**Requirement**
Copy out each line in the material below that has the word "None".

**Data**
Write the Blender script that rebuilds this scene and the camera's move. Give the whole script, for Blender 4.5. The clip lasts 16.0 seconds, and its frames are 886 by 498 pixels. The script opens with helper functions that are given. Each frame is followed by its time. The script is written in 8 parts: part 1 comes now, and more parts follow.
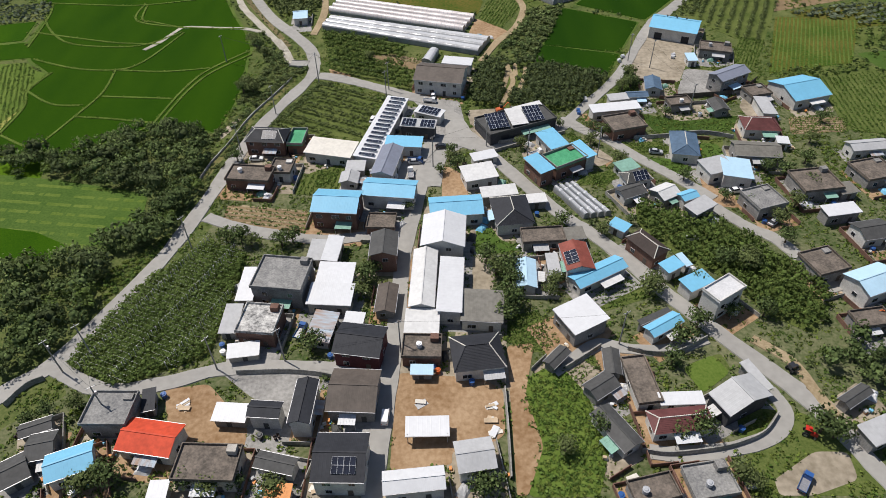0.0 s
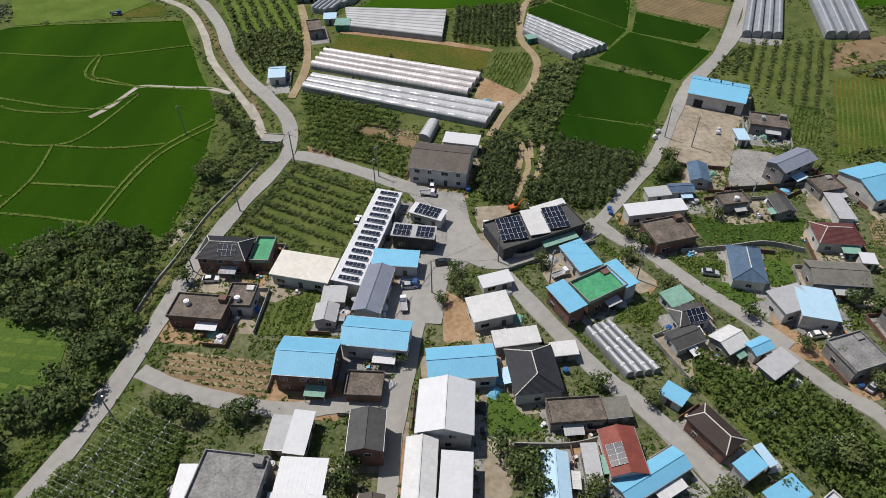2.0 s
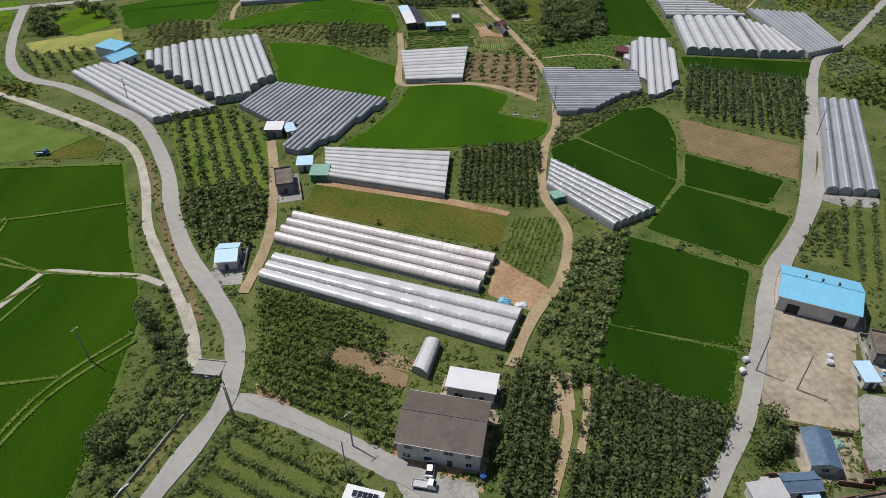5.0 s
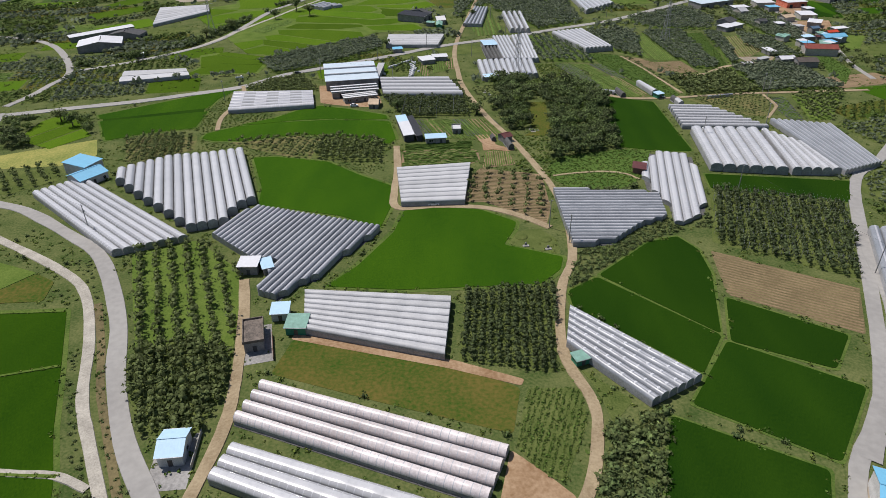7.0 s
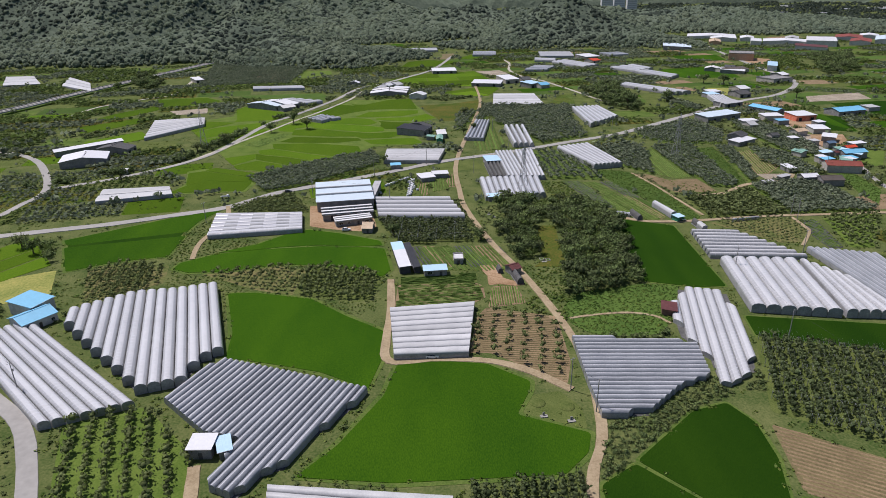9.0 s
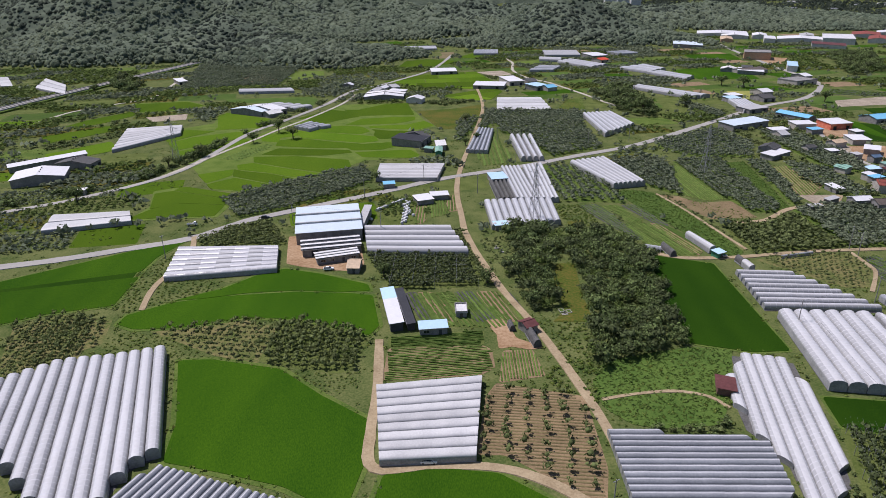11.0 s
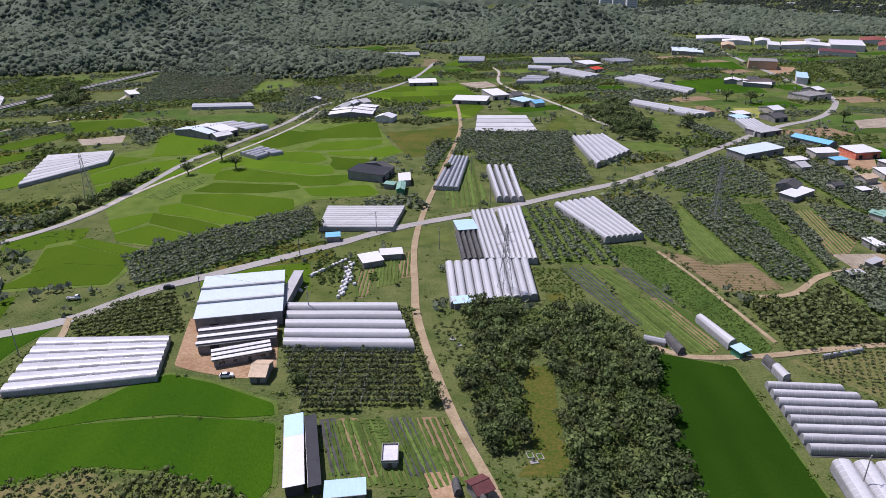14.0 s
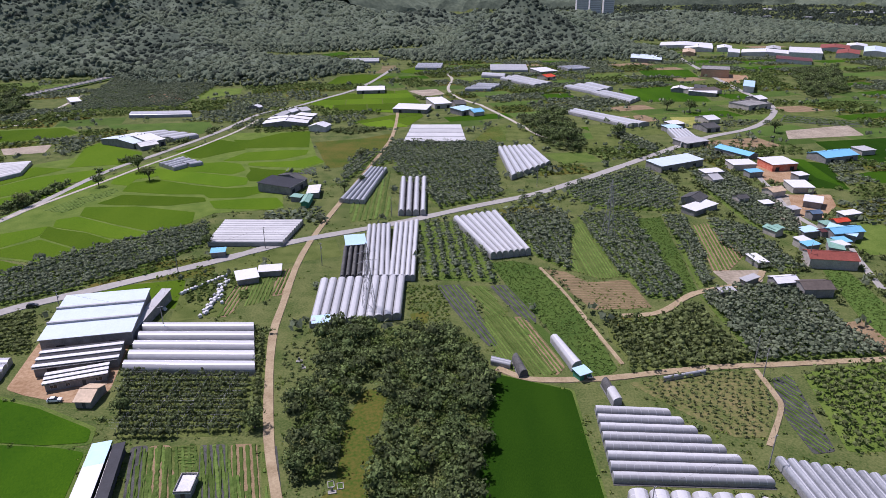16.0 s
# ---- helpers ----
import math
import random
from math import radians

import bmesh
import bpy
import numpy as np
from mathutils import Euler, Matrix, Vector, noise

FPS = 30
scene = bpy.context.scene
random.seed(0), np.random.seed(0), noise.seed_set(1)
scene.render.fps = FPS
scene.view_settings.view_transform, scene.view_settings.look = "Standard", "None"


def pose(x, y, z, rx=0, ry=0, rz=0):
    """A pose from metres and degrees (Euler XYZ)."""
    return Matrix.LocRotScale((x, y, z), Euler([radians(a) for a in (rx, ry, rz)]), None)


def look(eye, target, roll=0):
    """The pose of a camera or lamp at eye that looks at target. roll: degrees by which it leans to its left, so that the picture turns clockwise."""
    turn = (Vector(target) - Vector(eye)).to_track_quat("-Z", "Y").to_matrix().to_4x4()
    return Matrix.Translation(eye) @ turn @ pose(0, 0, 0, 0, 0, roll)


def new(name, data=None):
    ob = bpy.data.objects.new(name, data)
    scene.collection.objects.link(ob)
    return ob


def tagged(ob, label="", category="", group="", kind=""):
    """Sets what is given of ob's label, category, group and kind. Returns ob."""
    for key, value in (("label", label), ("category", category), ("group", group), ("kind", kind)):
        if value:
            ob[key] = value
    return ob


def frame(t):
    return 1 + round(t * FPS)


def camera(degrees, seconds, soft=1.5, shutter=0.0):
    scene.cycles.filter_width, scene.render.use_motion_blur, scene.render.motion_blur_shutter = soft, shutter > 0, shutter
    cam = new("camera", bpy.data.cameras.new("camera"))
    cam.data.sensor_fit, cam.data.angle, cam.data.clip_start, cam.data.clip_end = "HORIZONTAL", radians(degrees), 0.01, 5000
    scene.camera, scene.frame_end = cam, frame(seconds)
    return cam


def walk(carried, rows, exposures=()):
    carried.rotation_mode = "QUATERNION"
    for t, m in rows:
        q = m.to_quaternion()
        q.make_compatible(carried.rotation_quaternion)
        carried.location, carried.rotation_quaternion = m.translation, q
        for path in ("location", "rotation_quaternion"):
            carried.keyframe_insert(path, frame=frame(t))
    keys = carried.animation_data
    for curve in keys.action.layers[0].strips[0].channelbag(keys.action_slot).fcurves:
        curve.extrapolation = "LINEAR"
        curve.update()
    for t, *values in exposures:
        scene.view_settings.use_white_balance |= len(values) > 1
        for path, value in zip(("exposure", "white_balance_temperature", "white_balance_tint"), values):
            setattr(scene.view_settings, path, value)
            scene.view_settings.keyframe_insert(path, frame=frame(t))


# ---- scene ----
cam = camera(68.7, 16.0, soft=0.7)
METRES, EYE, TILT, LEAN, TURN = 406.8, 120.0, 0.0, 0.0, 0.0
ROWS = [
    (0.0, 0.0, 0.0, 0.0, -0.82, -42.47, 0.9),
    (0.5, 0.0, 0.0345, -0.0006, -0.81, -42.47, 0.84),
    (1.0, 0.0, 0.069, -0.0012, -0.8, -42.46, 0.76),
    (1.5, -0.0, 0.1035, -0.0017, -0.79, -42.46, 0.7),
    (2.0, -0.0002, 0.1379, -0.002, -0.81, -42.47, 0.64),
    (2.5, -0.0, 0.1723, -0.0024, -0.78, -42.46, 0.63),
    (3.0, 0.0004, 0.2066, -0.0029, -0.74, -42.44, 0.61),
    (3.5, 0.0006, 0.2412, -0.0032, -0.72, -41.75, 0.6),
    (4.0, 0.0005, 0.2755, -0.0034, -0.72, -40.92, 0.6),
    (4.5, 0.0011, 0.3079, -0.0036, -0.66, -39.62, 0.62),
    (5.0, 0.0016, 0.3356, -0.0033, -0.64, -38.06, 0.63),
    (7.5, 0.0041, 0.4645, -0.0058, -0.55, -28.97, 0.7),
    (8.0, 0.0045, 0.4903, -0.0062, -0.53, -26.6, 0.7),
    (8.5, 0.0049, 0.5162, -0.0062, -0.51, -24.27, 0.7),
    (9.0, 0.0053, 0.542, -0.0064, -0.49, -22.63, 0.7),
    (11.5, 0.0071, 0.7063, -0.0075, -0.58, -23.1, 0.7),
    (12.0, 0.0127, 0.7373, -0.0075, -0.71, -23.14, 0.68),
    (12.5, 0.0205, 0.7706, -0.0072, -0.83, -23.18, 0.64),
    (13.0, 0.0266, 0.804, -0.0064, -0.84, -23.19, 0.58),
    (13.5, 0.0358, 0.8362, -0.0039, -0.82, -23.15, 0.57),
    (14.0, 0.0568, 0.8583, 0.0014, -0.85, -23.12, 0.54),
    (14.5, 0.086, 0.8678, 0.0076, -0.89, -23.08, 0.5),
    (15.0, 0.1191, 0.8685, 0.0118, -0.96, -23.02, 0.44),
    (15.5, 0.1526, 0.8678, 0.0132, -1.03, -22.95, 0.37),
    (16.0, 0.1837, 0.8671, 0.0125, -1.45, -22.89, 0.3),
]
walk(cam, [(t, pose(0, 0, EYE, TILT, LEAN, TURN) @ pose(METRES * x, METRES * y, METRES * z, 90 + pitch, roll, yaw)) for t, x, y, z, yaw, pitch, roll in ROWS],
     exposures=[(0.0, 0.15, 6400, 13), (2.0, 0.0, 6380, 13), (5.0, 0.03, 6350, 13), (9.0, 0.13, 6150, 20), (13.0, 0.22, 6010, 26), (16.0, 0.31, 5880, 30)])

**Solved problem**
scene.view_settings.view_transform, scene.view_settings.look = "Standard", "None"
    return Matrix.LocRotScale((x, y, z), Euler([radians(a) for a in (rx, ry, rz)]), None)
def new(name, data=None):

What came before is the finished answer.